-- Start of RECORDED INFORMATION --

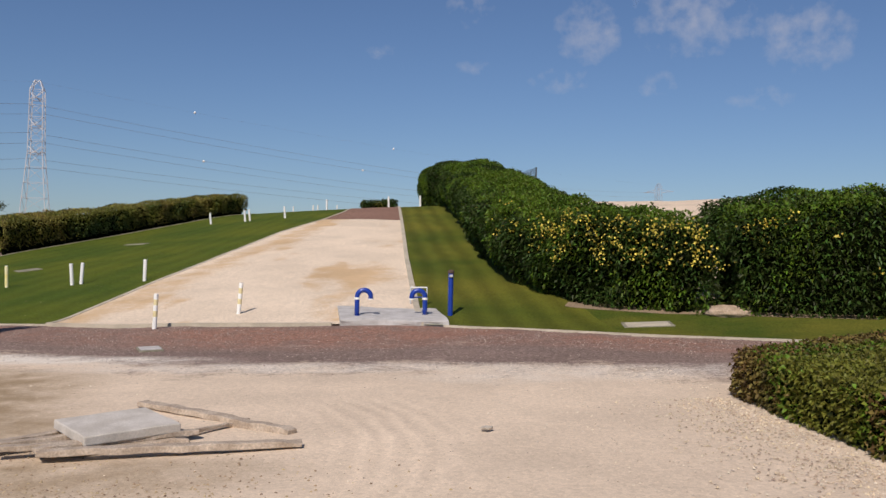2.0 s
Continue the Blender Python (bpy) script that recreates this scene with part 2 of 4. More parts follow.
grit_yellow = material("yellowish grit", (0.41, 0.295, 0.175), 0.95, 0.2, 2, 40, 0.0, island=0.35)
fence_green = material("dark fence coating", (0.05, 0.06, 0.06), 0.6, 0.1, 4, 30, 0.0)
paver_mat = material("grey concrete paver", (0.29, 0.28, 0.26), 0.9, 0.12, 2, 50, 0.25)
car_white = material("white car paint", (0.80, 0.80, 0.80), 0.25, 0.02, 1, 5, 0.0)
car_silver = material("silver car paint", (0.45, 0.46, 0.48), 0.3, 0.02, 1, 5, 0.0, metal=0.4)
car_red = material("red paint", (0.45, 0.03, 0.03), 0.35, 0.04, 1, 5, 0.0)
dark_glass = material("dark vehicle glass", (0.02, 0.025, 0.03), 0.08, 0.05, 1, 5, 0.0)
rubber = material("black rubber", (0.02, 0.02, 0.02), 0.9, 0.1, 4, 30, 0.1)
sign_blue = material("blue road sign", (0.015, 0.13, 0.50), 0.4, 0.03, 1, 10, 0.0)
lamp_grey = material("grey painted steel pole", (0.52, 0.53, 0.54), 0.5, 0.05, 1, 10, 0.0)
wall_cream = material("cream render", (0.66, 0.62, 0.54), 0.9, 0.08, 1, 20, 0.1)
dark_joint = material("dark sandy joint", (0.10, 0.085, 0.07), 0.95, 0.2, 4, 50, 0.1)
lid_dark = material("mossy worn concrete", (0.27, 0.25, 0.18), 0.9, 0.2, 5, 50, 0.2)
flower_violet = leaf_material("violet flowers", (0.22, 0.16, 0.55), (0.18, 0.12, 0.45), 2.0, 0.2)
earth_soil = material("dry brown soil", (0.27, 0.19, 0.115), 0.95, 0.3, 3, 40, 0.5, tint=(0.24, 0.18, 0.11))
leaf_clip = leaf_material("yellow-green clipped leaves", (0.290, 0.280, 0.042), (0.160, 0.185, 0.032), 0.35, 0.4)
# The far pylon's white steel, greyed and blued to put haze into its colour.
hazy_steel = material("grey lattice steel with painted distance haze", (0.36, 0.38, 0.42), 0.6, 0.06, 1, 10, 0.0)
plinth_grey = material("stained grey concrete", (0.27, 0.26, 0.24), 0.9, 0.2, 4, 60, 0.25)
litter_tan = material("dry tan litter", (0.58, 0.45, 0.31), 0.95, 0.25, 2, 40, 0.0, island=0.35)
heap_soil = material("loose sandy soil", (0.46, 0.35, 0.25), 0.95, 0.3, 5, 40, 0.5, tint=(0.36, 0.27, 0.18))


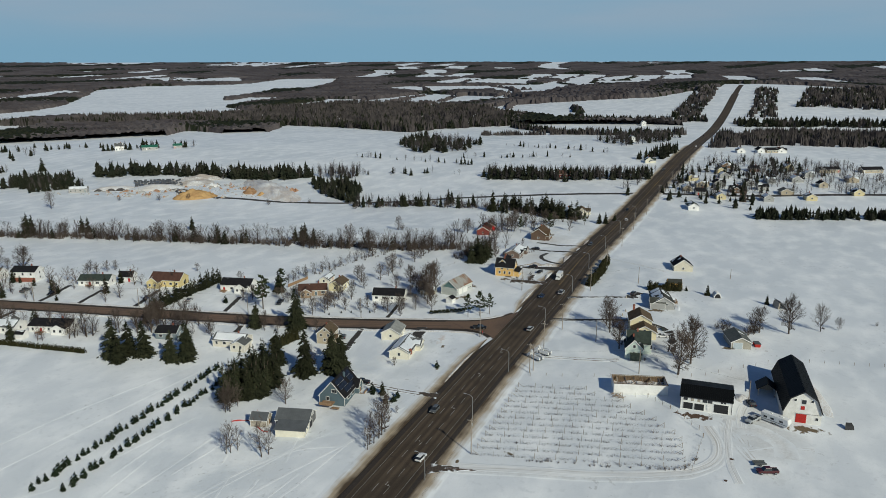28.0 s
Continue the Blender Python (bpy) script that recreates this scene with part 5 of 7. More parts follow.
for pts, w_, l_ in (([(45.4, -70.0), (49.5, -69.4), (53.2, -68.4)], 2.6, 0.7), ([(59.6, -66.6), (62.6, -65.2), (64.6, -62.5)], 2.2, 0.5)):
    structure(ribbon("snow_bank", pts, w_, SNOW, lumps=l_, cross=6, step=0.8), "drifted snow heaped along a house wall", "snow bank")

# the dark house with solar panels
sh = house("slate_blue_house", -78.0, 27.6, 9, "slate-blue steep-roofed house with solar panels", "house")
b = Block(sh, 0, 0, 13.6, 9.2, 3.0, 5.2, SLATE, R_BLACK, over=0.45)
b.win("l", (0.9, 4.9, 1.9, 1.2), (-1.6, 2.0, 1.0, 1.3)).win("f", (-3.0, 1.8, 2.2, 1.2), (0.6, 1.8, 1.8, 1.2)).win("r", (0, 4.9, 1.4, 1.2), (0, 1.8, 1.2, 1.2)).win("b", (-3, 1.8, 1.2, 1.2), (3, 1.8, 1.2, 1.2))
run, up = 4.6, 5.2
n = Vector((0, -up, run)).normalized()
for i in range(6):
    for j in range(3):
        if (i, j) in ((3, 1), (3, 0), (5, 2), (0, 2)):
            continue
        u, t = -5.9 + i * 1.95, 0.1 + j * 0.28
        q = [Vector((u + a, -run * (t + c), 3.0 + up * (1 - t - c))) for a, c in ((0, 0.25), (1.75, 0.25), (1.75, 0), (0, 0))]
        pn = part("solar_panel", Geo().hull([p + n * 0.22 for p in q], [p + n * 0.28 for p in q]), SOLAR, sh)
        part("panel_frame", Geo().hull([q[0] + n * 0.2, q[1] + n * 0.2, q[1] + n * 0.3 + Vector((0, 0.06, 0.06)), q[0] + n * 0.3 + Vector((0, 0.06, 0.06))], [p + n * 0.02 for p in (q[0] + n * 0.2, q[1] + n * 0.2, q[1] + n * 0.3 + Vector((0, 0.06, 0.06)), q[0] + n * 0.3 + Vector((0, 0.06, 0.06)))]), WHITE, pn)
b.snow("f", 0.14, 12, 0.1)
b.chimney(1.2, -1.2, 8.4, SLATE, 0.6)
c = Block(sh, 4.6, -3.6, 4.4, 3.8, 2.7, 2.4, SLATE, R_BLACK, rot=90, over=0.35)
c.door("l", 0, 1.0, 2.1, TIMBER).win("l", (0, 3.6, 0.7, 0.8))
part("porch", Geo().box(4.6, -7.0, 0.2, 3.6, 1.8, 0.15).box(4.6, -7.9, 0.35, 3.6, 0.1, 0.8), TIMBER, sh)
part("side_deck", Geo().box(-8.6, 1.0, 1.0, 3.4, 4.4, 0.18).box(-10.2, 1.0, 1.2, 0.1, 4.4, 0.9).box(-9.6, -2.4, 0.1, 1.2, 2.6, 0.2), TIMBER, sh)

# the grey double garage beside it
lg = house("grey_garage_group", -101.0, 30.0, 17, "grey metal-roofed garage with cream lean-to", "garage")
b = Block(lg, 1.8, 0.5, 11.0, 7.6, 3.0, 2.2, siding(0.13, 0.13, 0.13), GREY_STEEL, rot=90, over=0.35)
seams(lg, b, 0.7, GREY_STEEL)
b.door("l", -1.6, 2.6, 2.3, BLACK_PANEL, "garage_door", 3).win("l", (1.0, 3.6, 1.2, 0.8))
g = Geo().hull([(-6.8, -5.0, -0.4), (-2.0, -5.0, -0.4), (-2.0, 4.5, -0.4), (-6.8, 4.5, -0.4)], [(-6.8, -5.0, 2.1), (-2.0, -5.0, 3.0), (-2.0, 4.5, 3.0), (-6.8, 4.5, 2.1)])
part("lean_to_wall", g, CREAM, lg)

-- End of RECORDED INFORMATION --
-- Start of RECORDED INFORMATION --

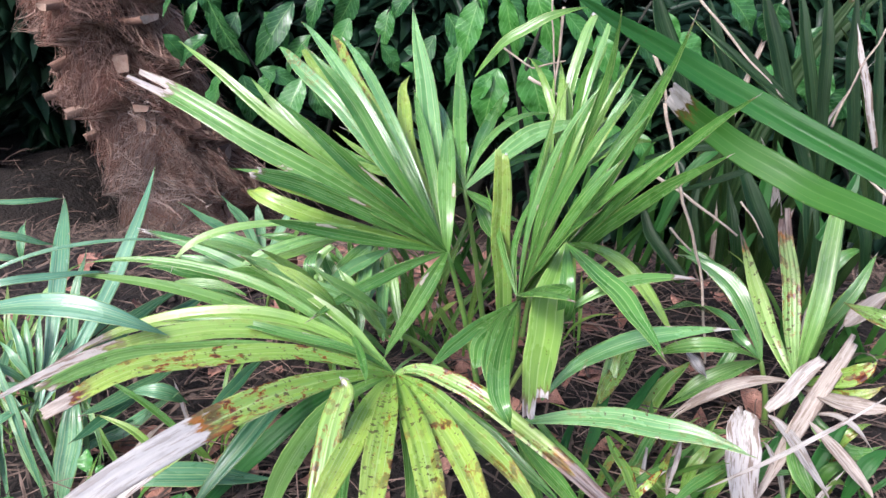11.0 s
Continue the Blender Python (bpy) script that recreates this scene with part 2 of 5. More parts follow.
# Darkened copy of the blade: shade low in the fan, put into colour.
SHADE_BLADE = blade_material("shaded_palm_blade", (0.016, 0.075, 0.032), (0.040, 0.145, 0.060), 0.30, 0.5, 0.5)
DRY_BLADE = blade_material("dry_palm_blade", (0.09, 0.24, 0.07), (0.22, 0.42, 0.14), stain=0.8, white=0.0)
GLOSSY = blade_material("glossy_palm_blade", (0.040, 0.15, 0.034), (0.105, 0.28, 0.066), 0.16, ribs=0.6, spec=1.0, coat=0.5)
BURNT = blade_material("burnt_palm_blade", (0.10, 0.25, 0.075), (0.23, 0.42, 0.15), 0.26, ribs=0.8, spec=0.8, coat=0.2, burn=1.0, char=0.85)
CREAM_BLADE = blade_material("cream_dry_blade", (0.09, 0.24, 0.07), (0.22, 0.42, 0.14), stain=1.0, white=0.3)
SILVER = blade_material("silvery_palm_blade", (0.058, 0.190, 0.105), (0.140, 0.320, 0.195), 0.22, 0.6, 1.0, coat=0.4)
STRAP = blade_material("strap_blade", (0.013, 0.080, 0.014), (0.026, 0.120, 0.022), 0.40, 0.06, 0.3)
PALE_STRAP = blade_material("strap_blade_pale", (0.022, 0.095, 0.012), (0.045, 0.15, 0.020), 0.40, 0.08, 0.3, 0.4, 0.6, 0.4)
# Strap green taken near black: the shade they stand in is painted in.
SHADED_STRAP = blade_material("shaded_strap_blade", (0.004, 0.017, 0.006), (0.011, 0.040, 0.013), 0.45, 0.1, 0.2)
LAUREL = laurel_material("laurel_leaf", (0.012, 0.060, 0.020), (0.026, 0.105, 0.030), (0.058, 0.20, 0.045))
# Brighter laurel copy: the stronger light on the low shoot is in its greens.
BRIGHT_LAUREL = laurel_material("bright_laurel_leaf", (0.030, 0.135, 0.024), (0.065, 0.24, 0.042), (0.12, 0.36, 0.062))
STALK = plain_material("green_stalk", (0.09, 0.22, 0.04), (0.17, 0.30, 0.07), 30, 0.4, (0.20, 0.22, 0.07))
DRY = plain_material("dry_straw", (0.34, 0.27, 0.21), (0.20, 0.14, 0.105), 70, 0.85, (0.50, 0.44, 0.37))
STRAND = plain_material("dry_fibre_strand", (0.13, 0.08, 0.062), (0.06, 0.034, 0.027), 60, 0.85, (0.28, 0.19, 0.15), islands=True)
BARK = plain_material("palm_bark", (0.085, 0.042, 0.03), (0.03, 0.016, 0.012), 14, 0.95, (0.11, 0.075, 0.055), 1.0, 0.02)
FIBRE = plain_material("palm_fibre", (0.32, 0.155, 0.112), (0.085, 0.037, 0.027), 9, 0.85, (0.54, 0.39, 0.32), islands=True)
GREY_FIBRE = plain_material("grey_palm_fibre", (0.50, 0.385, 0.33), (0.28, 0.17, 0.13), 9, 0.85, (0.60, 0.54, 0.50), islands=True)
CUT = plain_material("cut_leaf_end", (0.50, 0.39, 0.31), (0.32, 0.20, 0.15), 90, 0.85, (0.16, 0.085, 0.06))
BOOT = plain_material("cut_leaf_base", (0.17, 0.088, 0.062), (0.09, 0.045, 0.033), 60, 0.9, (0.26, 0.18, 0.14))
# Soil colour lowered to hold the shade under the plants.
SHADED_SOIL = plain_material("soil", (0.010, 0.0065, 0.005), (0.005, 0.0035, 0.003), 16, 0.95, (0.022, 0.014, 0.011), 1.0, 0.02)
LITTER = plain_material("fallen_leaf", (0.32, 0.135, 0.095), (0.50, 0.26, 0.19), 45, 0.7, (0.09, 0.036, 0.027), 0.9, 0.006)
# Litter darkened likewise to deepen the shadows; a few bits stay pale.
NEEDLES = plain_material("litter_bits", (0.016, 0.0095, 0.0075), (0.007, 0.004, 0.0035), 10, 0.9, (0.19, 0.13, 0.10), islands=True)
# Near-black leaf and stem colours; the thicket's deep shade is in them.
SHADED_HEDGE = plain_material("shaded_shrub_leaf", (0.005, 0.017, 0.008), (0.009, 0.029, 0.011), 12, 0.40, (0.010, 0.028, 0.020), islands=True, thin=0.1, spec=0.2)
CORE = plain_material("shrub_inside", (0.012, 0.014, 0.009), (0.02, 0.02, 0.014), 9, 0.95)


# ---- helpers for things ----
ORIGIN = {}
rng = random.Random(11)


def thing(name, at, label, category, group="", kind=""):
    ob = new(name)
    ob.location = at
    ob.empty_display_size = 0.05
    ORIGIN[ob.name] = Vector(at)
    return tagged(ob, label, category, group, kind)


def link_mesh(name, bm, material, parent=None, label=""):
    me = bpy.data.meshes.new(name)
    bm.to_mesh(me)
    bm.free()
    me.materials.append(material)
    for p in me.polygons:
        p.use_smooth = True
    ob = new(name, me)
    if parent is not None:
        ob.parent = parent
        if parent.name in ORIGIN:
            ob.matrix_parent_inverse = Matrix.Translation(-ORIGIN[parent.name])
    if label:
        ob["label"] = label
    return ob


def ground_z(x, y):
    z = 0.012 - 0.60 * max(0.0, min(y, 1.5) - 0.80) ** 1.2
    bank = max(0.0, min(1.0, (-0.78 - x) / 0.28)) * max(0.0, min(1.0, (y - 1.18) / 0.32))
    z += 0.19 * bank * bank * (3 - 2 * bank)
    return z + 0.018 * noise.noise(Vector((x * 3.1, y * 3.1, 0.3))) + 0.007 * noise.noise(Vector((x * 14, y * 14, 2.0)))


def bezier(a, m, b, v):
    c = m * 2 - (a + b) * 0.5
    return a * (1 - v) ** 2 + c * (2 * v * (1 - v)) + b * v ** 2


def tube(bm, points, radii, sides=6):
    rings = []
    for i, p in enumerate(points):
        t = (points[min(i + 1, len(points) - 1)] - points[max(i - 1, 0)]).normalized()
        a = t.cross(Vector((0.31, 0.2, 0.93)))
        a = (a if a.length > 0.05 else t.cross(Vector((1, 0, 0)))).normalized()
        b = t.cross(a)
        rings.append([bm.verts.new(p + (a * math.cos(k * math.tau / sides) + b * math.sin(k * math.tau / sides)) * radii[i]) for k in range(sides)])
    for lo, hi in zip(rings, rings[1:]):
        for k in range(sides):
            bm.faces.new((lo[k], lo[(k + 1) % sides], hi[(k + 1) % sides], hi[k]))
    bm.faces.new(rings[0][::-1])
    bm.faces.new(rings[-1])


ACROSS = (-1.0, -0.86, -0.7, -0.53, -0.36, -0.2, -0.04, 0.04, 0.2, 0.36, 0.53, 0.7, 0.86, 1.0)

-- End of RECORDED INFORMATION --
-- Start of RECORDED INFORMATION --

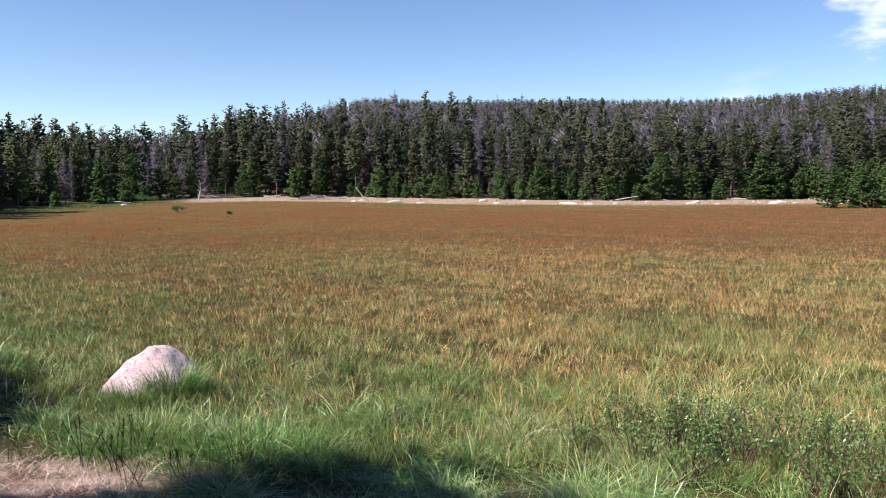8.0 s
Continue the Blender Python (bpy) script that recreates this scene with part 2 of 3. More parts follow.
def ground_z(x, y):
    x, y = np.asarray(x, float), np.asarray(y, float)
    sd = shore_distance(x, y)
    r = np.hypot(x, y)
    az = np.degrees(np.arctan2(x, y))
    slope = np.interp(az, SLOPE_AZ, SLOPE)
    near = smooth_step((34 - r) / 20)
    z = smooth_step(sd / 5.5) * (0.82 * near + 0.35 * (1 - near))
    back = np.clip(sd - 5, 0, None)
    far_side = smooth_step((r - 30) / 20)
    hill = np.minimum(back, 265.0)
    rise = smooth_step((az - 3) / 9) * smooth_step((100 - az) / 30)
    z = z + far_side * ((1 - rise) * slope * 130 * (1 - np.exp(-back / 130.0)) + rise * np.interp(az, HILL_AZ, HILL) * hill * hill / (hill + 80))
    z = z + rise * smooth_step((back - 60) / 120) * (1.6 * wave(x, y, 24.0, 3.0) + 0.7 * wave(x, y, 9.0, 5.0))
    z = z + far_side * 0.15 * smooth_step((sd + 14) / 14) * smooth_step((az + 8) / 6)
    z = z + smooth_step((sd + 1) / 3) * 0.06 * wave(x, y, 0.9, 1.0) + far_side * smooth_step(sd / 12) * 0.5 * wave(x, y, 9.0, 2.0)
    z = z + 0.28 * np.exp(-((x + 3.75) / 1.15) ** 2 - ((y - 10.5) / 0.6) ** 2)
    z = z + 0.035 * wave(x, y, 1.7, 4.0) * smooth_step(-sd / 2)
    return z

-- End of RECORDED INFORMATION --

Write out exactly the lines from the one with "7. More parts follow." through the one with "snow heaped along", including both, and no others.

Continue the Blender Python (bpy) script that recreates this scene with part 5 of 7. More parts follow.
for pts, w_, l_ in (([(45.4, -70.0), (49.5, -69.4), (53.2, -68.4)], 2.6, 0.7), ([(59.6, -66.6), (62.6, -65.2), (64.6, -62.5)], 2.2, 0.5)):
    structure(ribbon("snow_bank", pts, w_, SNOW, lumps=l_, cross=6, step=0.8), "drifted snow heaped along a house wall", "snow bank")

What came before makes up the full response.